# Data extract
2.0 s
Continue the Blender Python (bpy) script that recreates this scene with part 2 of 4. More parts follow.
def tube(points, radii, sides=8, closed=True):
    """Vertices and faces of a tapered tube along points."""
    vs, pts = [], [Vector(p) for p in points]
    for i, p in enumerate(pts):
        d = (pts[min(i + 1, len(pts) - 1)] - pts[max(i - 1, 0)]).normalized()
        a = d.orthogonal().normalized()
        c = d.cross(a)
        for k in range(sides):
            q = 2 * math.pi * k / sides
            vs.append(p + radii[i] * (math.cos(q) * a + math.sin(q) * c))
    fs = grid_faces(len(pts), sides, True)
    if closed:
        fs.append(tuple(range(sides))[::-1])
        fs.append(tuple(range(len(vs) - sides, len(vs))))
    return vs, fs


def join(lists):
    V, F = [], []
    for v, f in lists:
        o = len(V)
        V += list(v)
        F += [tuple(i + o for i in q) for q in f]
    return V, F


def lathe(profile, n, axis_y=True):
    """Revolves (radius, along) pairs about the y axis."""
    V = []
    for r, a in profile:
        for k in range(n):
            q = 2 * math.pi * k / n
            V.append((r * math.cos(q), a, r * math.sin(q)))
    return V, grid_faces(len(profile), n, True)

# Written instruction
Please return the data above exactly as given.

# Solution for this problem
2.0 s
Continue the Blender Python (bpy) script that recreates this scene with part 2 of 4. More parts follow.
def tube(points, radii, sides=8, closed=True):
    """Vertices and faces of a tapered tube along points."""
    vs, pts = [], [Vector(p) for p in points]
    for i, p in enumerate(pts):
        d = (pts[min(i + 1, len(pts) - 1)] - pts[max(i - 1, 0)]).normalized()
        a = d.orthogonal().normalized()
        c = d.cross(a)
        for k in range(sides):
            q = 2 * math.pi * k / sides
            vs.append(p + radii[i] * (math.cos(q) * a + math.sin(q) * c))
    fs = grid_faces(len(pts), sides, True)
    if closed:
        fs.append(tuple(range(sides))[::-1])
        fs.append(tuple(range(len(vs) - sides, len(vs))))
    return vs, fs


def join(lists):
    V, F = [], []
    for v, f in lists:
        o = len(V)
        V += list(v)
        F += [tuple(i + o for i in q) for q in f]
    return V, F


def lathe(profile, n, axis_y=True):
    """Revolves (radius, along) pairs about the y axis."""
    V = []
    for r, a in profile:
        for k in range(n):
            q = 2 * math.pi * k / n
            V.append((r * math.cos(q), a, r * math.sin(q)))
    return V, grid_faces(len(profile), n, True)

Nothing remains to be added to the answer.